> **Recorded information**
+++
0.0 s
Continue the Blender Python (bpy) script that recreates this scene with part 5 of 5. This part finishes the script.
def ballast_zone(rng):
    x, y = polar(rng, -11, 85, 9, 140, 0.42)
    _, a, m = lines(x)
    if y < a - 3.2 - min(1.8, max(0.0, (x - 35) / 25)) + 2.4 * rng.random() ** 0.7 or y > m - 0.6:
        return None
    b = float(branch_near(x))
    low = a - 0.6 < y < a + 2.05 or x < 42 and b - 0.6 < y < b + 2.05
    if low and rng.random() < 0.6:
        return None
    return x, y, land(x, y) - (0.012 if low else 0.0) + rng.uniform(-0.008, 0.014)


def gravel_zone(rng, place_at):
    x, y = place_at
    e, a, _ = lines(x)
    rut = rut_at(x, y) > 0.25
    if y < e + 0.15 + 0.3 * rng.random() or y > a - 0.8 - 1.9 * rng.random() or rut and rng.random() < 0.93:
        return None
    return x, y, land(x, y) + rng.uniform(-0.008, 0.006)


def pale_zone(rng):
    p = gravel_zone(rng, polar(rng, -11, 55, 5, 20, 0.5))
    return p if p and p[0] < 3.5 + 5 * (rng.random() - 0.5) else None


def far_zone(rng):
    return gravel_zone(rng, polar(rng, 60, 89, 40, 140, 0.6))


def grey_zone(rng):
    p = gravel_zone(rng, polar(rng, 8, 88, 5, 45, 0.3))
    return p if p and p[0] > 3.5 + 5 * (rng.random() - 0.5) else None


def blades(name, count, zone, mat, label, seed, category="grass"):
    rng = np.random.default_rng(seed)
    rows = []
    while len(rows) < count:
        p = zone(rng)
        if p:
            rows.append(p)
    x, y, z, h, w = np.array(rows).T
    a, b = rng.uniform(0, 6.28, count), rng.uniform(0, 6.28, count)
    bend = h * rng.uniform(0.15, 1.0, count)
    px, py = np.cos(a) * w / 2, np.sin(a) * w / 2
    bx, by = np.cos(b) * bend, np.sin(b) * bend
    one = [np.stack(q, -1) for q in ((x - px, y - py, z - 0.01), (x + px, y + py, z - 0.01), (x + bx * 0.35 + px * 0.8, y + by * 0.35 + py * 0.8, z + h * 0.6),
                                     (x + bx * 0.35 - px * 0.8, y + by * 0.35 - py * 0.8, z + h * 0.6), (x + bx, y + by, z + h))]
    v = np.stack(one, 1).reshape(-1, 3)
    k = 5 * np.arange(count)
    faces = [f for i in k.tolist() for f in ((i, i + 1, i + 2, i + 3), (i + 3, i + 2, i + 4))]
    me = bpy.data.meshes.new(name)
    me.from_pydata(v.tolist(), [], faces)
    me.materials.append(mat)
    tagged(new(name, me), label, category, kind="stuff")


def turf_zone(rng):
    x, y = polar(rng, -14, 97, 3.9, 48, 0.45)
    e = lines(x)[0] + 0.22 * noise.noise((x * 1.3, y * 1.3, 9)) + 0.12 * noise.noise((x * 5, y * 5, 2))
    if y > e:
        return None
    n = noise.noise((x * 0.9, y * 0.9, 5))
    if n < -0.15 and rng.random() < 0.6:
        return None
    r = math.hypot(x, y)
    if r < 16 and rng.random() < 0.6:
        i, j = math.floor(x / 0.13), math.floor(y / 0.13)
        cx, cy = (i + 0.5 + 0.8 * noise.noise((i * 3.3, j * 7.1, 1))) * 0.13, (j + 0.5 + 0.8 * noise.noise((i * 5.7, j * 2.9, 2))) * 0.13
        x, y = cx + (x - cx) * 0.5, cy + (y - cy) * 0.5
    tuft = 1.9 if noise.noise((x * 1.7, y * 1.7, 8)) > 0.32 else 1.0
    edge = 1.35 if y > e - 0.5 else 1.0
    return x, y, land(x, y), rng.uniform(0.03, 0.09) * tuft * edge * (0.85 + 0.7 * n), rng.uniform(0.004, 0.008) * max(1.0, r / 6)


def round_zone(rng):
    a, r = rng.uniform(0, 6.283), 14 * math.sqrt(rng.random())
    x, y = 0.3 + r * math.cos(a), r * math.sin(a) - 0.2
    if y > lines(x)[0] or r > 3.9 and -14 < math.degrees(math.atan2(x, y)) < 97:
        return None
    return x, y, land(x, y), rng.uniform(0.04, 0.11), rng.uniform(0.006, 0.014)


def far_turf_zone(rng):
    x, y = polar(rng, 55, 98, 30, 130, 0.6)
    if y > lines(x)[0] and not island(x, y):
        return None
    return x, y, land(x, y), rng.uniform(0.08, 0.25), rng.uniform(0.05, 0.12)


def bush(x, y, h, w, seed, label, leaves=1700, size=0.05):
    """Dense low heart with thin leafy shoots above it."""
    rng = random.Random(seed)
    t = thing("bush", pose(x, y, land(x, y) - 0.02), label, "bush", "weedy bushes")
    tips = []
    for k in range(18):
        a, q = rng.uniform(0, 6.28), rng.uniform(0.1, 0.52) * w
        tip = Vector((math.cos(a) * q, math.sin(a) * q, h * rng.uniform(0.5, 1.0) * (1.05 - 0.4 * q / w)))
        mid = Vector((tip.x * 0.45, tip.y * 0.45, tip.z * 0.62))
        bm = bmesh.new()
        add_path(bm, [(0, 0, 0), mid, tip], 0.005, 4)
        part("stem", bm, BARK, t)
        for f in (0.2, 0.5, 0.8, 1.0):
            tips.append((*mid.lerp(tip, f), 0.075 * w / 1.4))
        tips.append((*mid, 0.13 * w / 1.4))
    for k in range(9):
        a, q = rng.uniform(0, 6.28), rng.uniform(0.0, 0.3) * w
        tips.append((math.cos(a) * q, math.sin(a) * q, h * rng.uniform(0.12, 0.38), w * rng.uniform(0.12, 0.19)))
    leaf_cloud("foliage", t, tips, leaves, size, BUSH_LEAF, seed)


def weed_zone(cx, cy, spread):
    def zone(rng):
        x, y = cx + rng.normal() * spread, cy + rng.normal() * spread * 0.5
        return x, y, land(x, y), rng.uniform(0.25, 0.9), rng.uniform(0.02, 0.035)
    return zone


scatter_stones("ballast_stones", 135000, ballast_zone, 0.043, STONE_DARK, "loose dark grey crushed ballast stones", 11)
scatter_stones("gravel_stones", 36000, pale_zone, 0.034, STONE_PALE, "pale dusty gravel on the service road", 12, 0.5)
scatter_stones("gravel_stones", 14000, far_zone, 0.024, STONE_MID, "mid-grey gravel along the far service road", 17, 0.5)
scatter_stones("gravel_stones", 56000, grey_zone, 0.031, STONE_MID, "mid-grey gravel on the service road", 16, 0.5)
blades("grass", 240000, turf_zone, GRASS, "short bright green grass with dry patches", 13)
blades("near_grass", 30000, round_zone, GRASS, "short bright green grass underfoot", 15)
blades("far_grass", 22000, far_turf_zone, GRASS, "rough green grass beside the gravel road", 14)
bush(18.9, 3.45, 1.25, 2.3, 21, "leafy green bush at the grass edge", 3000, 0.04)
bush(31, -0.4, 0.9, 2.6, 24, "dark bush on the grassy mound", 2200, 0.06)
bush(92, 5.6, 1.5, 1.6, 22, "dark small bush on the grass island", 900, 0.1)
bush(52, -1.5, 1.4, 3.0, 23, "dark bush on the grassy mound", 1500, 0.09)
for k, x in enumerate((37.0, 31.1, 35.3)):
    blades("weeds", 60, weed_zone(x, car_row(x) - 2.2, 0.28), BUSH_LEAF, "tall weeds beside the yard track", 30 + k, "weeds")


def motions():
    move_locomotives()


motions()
+++
> **What needs to be done**
Extract the listing in its entirety, matching it exactly.

> **Output**
0.0 s
Continue the Blender Python (bpy) script that recreates this scene with part 5 of 5. This part finishes the script.
def ballast_zone(rng):
    x, y = polar(rng, -11, 85, 9, 140, 0.42)
    _, a, m = lines(x)
    if y < a - 3.2 - min(1.8, max(0.0, (x - 35) / 25)) + 2.4 * rng.random() ** 0.7 or y > m - 0.6:
        return None
    b = float(branch_near(x))
    low = a - 0.6 < y < a + 2.05 or x < 42 and b - 0.6 < y < b + 2.05
    if low and rng.random() < 0.6:
        return None
    return x, y, land(x, y) - (0.012 if low else 0.0) + rng.uniform(-0.008, 0.014)


def gravel_zone(rng, place_at):
    x, y = place_at
    e, a, _ = lines(x)
    rut = rut_at(x, y) > 0.25
    if y < e + 0.15 + 0.3 * rng.random() or y > a - 0.8 - 1.9 * rng.random() or rut and rng.random() < 0.93:
        return None
    return x, y, land(x, y) + rng.uniform(-0.008, 0.006)


def pale_zone(rng):
    p = gravel_zone(rng, polar(rng, -11, 55, 5, 20, 0.5))
    return p if p and p[0] < 3.5 + 5 * (rng.random() - 0.5) else None


def far_zone(rng):
    return gravel_zone(rng, polar(rng, 60, 89, 40, 140, 0.6))


def grey_zone(rng):
    p = gravel_zone(rng, polar(rng, 8, 88, 5, 45, 0.3))
    return p if p and p[0] > 3.5 + 5 * (rng.random() - 0.5) else None


def blades(name, count, zone, mat, label, seed, category="grass"):
    rng = np.random.default_rng(seed)
    rows = []
    while len(rows) < count:
        p = zone(rng)
        if p:
            rows.append(p)
    x, y, z, h, w = np.array(rows).T
    a, b = rng.uniform(0, 6.28, count), rng.uniform(0, 6.28, count)
    bend = h * rng.uniform(0.15, 1.0, count)
    px, py = np.cos(a) * w / 2, np.sin(a) * w / 2
    bx, by = np.cos(b) * bend, np.sin(b) * bend
    one = [np.stack(q, -1) for q in ((x - px, y - py, z - 0.01), (x + px, y + py, z - 0.01), (x + bx * 0.35 + px * 0.8, y + by * 0.35 + py * 0.8, z + h * 0.6),
                                     (x + bx * 0.35 - px * 0.8, y + by * 0.35 - py * 0.8, z + h * 0.6), (x + bx, y + by, z + h))]
    v = np.stack(one, 1).reshape(-1, 3)
    k = 5 * np.arange(count)
    faces = [f for i in k.tolist() for f in ((i, i + 1, i + 2, i + 3), (i + 3, i + 2, i + 4))]
    me = bpy.data.meshes.new(name)
    me.from_pydata(v.tolist(), [], faces)
    me.materials.append(mat)
    tagged(new(name, me), label, category, kind="stuff")


def turf_zone(rng):
    x, y = polar(rng, -14, 97, 3.9, 48, 0.45)
    e = lines(x)[0] + 0.22 * noise.noise((x * 1.3, y * 1.3, 9)) + 0.12 * noise.noise((x * 5, y * 5, 2))
    if y > e:
        return None
    n = noise.noise((x * 0.9, y * 0.9, 5))
    if n < -0.15 and rng.random() < 0.6:
        return None
    r = math.hypot(x, y)
    if r < 16 and rng.random() < 0.6:
        i, j = math.floor(x / 0.13), math.floor(y / 0.13)
        cx, cy = (i + 0.5 + 0.8 * noise.noise((i * 3.3, j * 7.1, 1))) * 0.13, (j + 0.5 + 0.8 * noise.noise((i * 5.7, j * 2.9, 2))) * 0.13
        x, y = cx + (x - cx) * 0.5, cy + (y - cy) * 0.5
    tuft = 1.9 if noise.noise((x * 1.7, y * 1.7, 8)) > 0.32 else 1.0
    edge = 1.35 if y > e - 0.5 else 1.0
    return x, y, land(x, y), rng.uniform(0.03, 0.09) * tuft * edge * (0.85 + 0.7 * n), rng.uniform(0.004, 0.008) * max(1.0, r / 6)


def round_zone(rng):
    a, r = rng.uniform(0, 6.283), 14 * math.sqrt(rng.random())
    x, y = 0.3 + r * math.cos(a), r * math.sin(a) - 0.2
    if y > lines(x)[0] or r > 3.9 and -14 < math.degrees(math.atan2(x, y)) < 97:
        return None
    return x, y, land(x, y), rng.uniform(0.04, 0.11), rng.uniform(0.006, 0.014)


def far_turf_zone(rng):
    x, y = polar(rng, 55, 98, 30, 130, 0.6)
    if y > lines(x)[0] and not island(x, y):
        return None
    return x, y, land(x, y), rng.uniform(0.08, 0.25), rng.uniform(0.05, 0.12)


def bush(x, y, h, w, seed, label, leaves=1700, size=0.05):
    """Dense low heart with thin leafy shoots above it."""
    rng = random.Random(seed)
    t = thing("bush", pose(x, y, land(x, y) - 0.02), label, "bush", "weedy bushes")
    tips = []
    for k in range(18):
        a, q = rng.uniform(0, 6.28), rng.uniform(0.1, 0.52) * w
        tip = Vector((math.cos(a) * q, math.sin(a) * q, h * rng.uniform(0.5, 1.0) * (1.05 - 0.4 * q / w)))
        mid = Vector((tip.x * 0.45, tip.y * 0.45, tip.z * 0.62))
        bm = bmesh.new()
        add_path(bm, [(0, 0, 0), mid, tip], 0.005, 4)
        part("stem", bm, BARK, t)
        for f in (0.2, 0.5, 0.8, 1.0):
            tips.append((*mid.lerp(tip, f), 0.075 * w / 1.4))
        tips.append((*mid, 0.13 * w / 1.4))
    for k in range(9):
        a, q = rng.uniform(0, 6.28), rng.uniform(0.0, 0.3) * w
        tips.append((math.cos(a) * q, math.sin(a) * q, h * rng.uniform(0.12, 0.38), w * rng.uniform(0.12, 0.19)))
    leaf_cloud("foliage", t, tips, leaves, size, BUSH_LEAF, seed)


def weed_zone(cx, cy, spread):
    def zone(rng):
        x, y = cx + rng.normal() * spread, cy + rng.normal() * spread * 0.5
        return x, y, land(x, y), rng.uniform(0.25, 0.9), rng.uniform(0.02, 0.035)
    return zone


scatter_stones("ballast_stones", 135000, ballast_zone, 0.043, STONE_DARK, "loose dark grey crushed ballast stones", 11)
scatter_stones("gravel_stones", 36000, pale_zone, 0.034, STONE_PALE, "pale dusty gravel on the service road", 12, 0.5)
scatter_stones("gravel_stones", 14000, far_zone, 0.024, STONE_MID, "mid-grey gravel along the far service road", 17, 0.5)
scatter_stones("gravel_stones", 56000, grey_zone, 0.031, STONE_MID, "mid-grey gravel on the service road", 16, 0.5)
blades("grass", 240000, turf_zone, GRASS, "short bright green grass with dry patches", 13)
blades("near_grass", 30000, round_zone, GRASS, "short bright green grass underfoot", 15)
blades("far_grass", 22000, far_turf_zone, GRASS, "rough green grass beside the gravel road", 14)
bush(18.9, 3.45, 1.25, 2.3, 21, "leafy green bush at the grass edge", 3000, 0.04)
bush(31, -0.4, 0.9, 2.6, 24, "dark bush on the grassy mound", 2200, 0.06)
bush(92, 5.6, 1.5, 1.6, 22, "dark small bush on the grass island", 900, 0.1)
bush(52, -1.5, 1.4, 3.0, 23, "dark bush on the grassy mound", 1500, 0.09)
for k, x in enumerate((37.0, 31.1, 35.3)):
    blades("weeds", 60, weed_zone(x, car_row(x) - 2.2, 0.28), BUSH_LEAF, "tall weeds beside the yard track", 30 + k, "weeds")


def motions():
    move_locomotives()


motions()